Because the luminous heights of such lofty aspirations as transcendence are neither easily quantifiable nor easily verbalized, they don’t lend themselves well to any campaigns of “Incredible India”—as double-digit GDP growth and fancy new metro rails do. That is also why many in the West have failed miserably to see the splendor of the Indian heritage, and why they see it only as a damned “Hindoo” country teeming with poverty, pollution, congestion, and corruption, despite our pitiful attempts to plaster “India Shining” labels all over it.

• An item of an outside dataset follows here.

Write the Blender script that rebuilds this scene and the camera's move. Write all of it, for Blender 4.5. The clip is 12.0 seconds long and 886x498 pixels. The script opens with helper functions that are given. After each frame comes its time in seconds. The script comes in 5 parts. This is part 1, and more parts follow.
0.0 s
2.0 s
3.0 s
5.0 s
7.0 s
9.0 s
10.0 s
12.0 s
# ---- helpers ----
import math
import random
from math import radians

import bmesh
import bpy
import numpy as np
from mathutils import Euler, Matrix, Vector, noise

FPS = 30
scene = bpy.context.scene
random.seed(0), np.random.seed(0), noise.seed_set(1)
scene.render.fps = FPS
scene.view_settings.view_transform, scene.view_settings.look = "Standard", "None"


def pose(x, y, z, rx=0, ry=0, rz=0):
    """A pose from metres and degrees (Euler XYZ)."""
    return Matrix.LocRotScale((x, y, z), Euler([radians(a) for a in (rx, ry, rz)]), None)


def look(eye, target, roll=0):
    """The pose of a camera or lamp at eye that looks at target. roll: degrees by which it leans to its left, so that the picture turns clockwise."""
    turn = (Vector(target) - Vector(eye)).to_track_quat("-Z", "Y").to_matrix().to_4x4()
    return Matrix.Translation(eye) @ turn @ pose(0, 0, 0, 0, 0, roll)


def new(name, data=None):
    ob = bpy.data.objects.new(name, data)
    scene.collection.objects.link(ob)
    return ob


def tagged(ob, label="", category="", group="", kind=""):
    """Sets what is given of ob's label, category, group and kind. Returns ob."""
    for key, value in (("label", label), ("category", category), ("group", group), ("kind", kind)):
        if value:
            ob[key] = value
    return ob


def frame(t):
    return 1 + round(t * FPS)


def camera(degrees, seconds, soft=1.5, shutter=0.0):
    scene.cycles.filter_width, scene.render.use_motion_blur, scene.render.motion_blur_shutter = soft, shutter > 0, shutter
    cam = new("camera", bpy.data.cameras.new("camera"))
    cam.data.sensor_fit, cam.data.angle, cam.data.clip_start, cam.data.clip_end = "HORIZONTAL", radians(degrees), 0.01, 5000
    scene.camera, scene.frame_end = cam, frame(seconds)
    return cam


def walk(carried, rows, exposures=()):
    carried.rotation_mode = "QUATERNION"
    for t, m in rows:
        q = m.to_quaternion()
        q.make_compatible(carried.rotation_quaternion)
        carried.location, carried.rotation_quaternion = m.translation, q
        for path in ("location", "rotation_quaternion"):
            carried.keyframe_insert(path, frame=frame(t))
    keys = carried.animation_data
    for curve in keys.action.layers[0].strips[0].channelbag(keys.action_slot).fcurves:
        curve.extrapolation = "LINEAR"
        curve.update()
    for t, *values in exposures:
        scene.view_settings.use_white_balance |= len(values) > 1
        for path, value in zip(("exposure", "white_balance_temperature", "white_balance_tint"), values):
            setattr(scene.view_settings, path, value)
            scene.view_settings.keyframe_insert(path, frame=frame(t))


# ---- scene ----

To the redemption of the West, there are a few—the thinkers and the philosophers—who have sensed the glory of the Indian heritage. Take, for example, historian and philosopher Will Durant, who said, “ India was the mother of our race and Sanskrit the mother of Europe’s languages. She was the mother of our philosophy, mother through the Arabs, of much of our mathematics, mother through Buddha, of the ideals embodied in Christianity, mother through village communities of self-government and democracy. Mother India is in many ways the mother of us all.” And the iconic American Mark Twain, who said, “India is the cradle of the human race, the birthplace of human speech, the mother of history, the grandmother of legend, and the great-grandmother of tradition. Our most valuable and most astrictive materials in the history of man are treasured up in India only!”

India is indeed incredible, but hardly for its GDP growth, its capitalistic potential, its filmdom, or its IT superpower.